Cuando se lo llevaban a terapia intensiva, el doliente le inquirió: “¿Me voy a morir?”. Un no y una sonrisa que volvió colisionar contra la mascarilla obtuvo por respuesta. “Días después quise saber de él. Había muerto dejando dos niños muy pequeños y una esposa. Ese día me desarmé. Como esas vi muchas historias de mi gente hispana”.

En medio de esa desolación, ver a un paciente que entró ahogándose y que se fue a casa respirando por su cuenta aún sigue siendo una ligera centella de esperanza y un trofeo al esfuerzo y dedicación. “No imagina lo gratificante que era para mí hablarles en español a quienes tenían más dificultad de comunicarse. Devolverlos a las familias fuera de peligro es la mejor recompensa”. La mayoría de enfermos en aquellos aciagos meses era de origen hispano.
Ella asegura que hora se ven menos pacientes y que el hospital ha establecido una unidad para atenderlos, sin bajar la guardia, porque siguen llegando enfermos de coronavirus, siguen enviándolos a cuidados intensivos, la mayoría se pone bien en pocos días y vuelve a casa, pero algunos se mueren. “Diría que de cada 10 que llegan, cuatro son hispanos”.
Montaño está en el proceso de obtener sus credenciales de enfermera. Lo está haciendo de la mano de Welcome Back Center, del condado de Montgomery. Esta es una organización que ayuda a los profesionales a convalidar sus estudios en el exterior, aprender inglés y obtener sus licencias laborales.

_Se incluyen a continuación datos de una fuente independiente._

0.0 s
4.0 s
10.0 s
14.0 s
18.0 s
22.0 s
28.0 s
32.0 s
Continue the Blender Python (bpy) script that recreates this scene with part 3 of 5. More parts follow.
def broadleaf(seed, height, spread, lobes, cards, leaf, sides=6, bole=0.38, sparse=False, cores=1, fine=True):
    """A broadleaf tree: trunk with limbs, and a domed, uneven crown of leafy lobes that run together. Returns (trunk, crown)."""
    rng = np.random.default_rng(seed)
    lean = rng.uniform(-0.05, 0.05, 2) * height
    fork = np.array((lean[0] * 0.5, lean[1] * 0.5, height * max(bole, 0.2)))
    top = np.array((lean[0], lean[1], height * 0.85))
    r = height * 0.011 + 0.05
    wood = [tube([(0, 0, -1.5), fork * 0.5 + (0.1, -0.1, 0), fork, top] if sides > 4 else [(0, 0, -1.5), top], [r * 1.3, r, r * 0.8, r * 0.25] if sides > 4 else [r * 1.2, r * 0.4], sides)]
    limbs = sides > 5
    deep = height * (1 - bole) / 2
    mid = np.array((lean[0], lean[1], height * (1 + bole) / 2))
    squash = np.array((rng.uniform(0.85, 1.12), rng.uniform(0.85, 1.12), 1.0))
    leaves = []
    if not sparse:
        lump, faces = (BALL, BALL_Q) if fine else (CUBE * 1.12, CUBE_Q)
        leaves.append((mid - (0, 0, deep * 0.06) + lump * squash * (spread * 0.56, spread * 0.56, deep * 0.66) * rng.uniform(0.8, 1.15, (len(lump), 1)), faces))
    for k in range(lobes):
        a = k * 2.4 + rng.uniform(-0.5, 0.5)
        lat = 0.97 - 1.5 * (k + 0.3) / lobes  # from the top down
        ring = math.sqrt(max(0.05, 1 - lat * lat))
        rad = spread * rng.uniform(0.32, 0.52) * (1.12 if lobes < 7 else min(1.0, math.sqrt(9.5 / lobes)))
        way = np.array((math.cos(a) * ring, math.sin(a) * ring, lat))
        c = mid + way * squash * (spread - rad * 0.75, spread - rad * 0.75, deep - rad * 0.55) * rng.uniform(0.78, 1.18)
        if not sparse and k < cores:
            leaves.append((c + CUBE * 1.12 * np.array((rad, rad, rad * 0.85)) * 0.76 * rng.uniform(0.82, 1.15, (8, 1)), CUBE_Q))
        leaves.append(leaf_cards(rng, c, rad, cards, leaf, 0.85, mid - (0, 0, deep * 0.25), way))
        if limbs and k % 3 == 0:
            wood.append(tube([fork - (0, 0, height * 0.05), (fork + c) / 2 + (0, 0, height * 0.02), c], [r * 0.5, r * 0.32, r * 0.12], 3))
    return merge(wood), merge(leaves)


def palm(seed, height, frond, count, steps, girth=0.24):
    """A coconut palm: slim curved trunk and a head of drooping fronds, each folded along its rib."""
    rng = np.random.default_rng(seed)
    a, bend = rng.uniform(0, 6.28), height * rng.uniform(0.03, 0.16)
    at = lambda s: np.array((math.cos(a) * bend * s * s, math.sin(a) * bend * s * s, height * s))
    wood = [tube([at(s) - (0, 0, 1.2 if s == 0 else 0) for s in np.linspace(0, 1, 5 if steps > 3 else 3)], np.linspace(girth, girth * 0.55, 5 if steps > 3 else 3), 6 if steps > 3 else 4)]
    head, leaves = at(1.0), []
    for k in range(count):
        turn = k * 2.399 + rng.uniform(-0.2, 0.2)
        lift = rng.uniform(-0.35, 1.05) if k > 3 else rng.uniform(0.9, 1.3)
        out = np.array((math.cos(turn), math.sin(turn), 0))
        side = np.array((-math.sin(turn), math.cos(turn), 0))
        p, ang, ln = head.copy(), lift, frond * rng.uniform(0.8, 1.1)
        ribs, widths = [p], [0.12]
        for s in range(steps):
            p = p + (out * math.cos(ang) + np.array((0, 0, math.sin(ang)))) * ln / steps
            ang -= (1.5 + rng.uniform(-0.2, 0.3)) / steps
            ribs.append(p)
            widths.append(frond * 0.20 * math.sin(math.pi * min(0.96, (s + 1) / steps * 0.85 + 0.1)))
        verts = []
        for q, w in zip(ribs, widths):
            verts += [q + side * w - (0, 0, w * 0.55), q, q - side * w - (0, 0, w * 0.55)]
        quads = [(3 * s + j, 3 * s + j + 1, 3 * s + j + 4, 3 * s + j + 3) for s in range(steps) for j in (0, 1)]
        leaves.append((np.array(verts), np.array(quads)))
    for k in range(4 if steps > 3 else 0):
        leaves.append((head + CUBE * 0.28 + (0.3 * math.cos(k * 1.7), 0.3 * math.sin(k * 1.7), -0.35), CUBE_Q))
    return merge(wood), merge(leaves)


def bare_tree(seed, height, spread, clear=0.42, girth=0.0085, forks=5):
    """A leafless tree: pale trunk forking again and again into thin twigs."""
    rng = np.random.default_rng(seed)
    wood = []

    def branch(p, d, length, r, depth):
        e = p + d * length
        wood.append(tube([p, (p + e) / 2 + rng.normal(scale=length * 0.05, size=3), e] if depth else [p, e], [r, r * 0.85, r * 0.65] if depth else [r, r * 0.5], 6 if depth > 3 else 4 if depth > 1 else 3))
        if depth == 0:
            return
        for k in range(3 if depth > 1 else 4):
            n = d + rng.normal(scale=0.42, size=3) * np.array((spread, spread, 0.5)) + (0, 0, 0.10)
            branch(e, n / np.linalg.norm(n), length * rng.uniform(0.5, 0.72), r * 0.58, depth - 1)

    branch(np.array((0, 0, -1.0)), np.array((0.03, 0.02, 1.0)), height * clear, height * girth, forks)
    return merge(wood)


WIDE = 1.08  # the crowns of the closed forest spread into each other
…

En tiempos de emergencias los doctores, las enfermeras o las auxiliares tienen que hacer de todo. La pandemia demostró hasta el colmo lo que es trabajar en equipo. Cuando faltaban camilleros, allí estaban trabajadoras como Montaño para empujar una camilla o la silla de ruedas y llevar al paciente en franca recuperación hasta la salida a reunirse con un familiar. “Les decíamos que no se toquen, que no se acerquen, pero la felicidad de verlos vivos era muy poderosa y esa era nuestra realización”.
Los doctores, las terapistas, las enfermeras, los técnicos, los camilleros y la gente de limpieza son el sostén para mantenerse en pie en un hospital, con horarios que a veces superan las 12 horas. Montaño quiere, además, que la familia y los amigos sean reconocidos como un refugio y una fuente inagotable de ánimo e inspiración para empezar el día que en un hospital siempre es incierto y más en medio de una pandemia. “En mi caso, mi esposo Michael y mi pequeño Andrés son mi mejor estímulo”.

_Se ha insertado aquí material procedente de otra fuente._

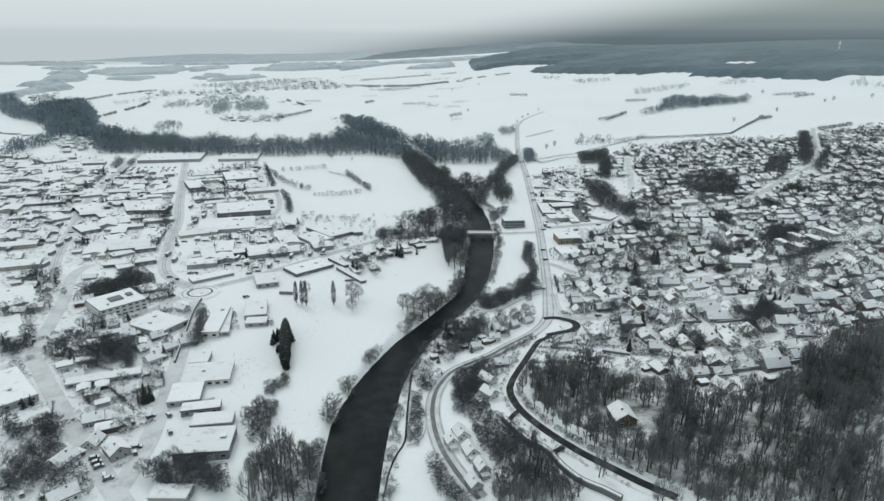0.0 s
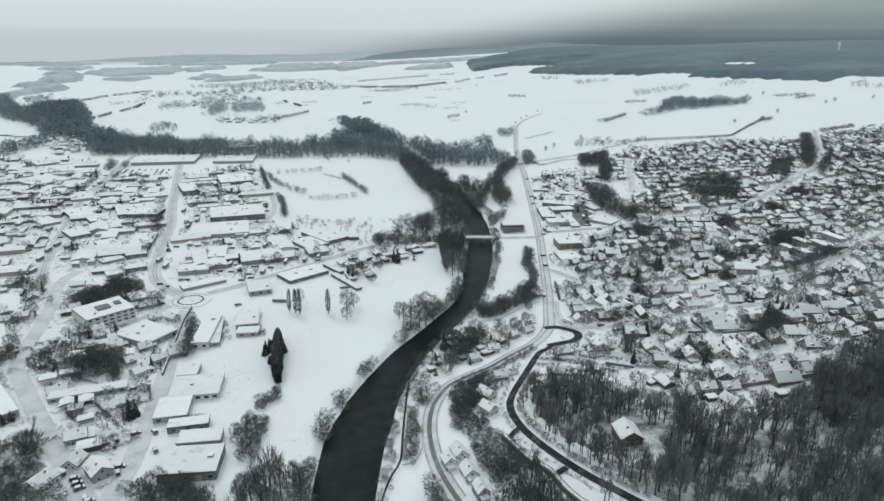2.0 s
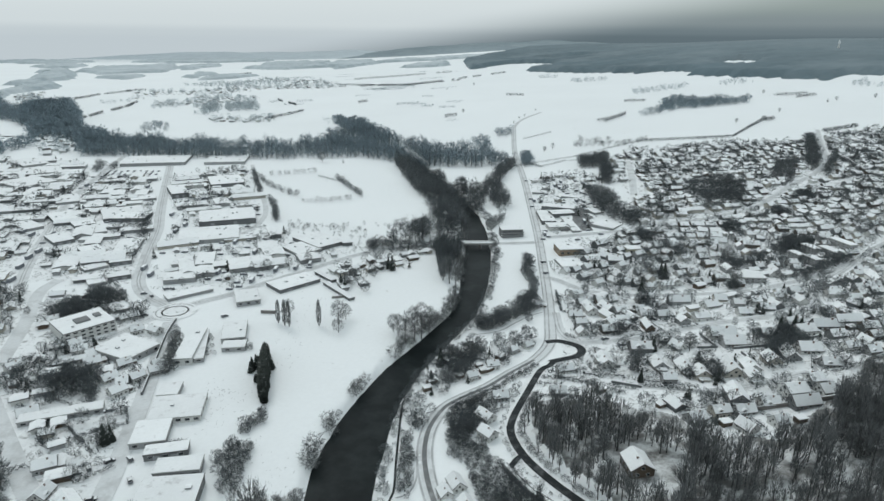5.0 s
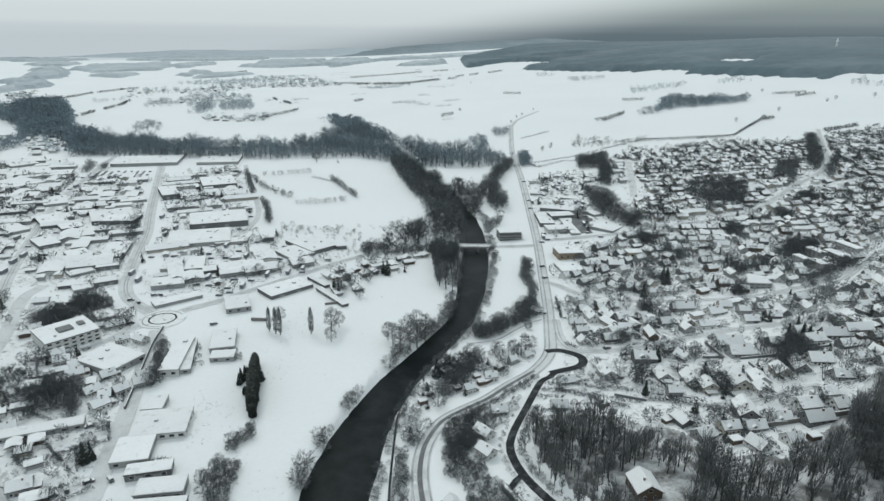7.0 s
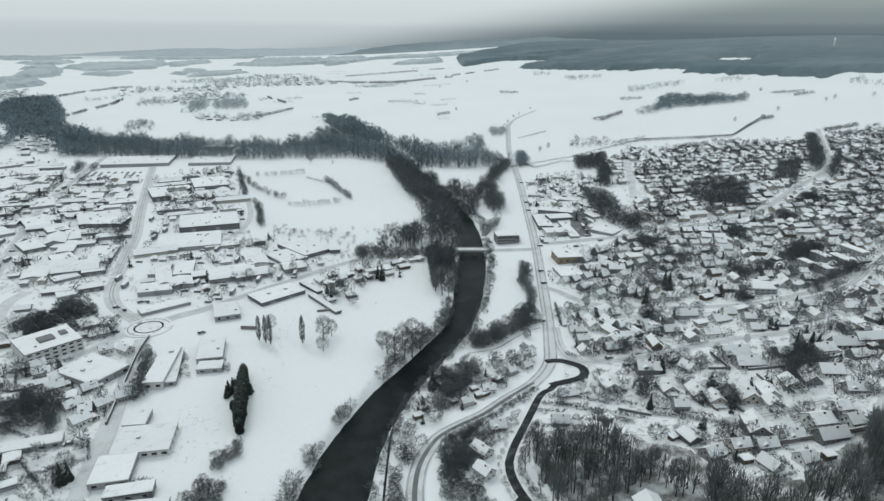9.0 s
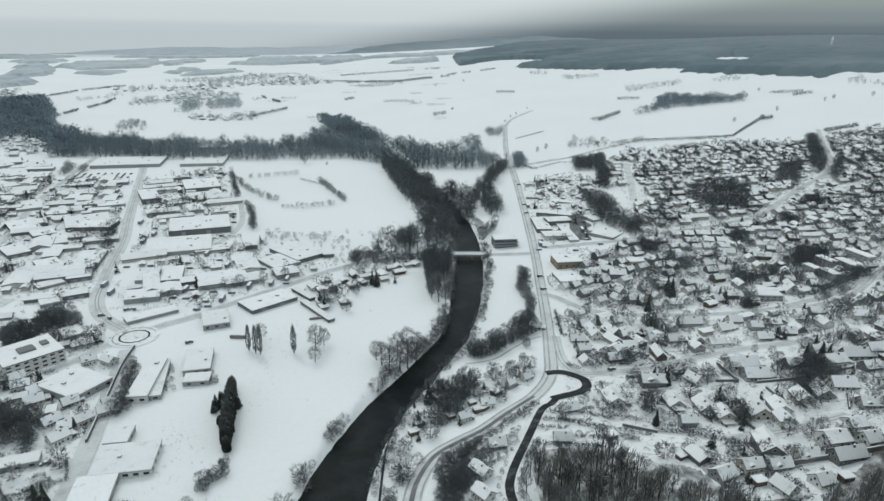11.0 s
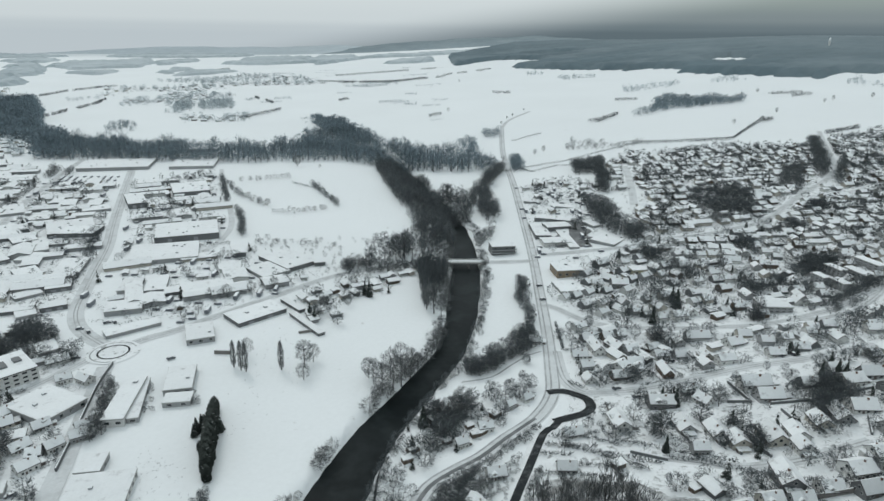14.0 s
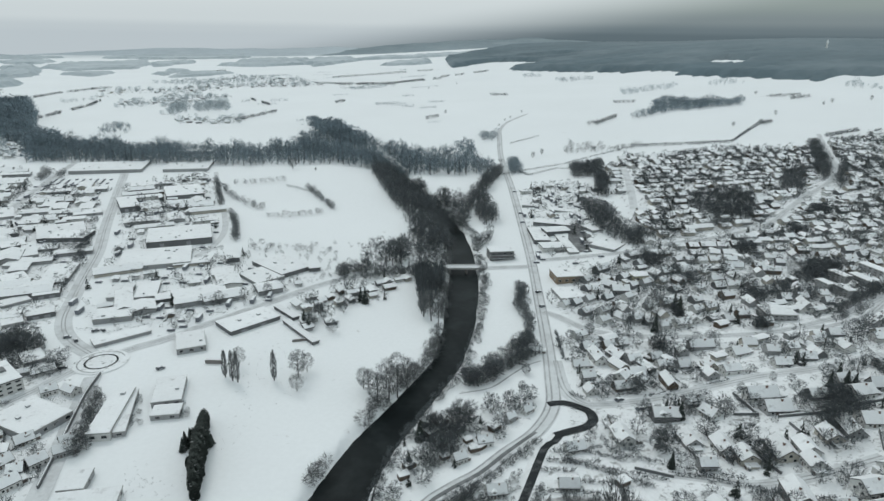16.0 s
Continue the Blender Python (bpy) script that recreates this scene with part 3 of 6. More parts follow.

Sí por allí le han soltado el comentario que tal vez, en tiempos de pandemia, no vale la pena ser enfermera, Montaño tiene la respuesta. “Yo solo sigo a mi pasión. Cuidar a un paciente es un arte, no hay nada que dé más alegría que darle aliento a un enfermo en el lugar en el que menos quiere estar y verlo irse a su casa tan agradecido. Eso quiero hacer el resto de mi vida. Estoy cada vez más cerca de alcanzarlo, porque no sé darme por vencida”.
Mientras llega ese día, sigue haciendo el mismo ritual lento pero seguro: ponerse el uniforme, los guantes, la mascarilla, el gorro quirúrgico, el protector plástico en todo el rostro, el batón, las zapatillas quirúrgicas y una sonrisa que ahora nadie la puede ver. Así está lista para cambiar las sábanas, tomar los signos vitales, la presión y el oxígeno y hacer de traductora cuando “mi gente me necesita”.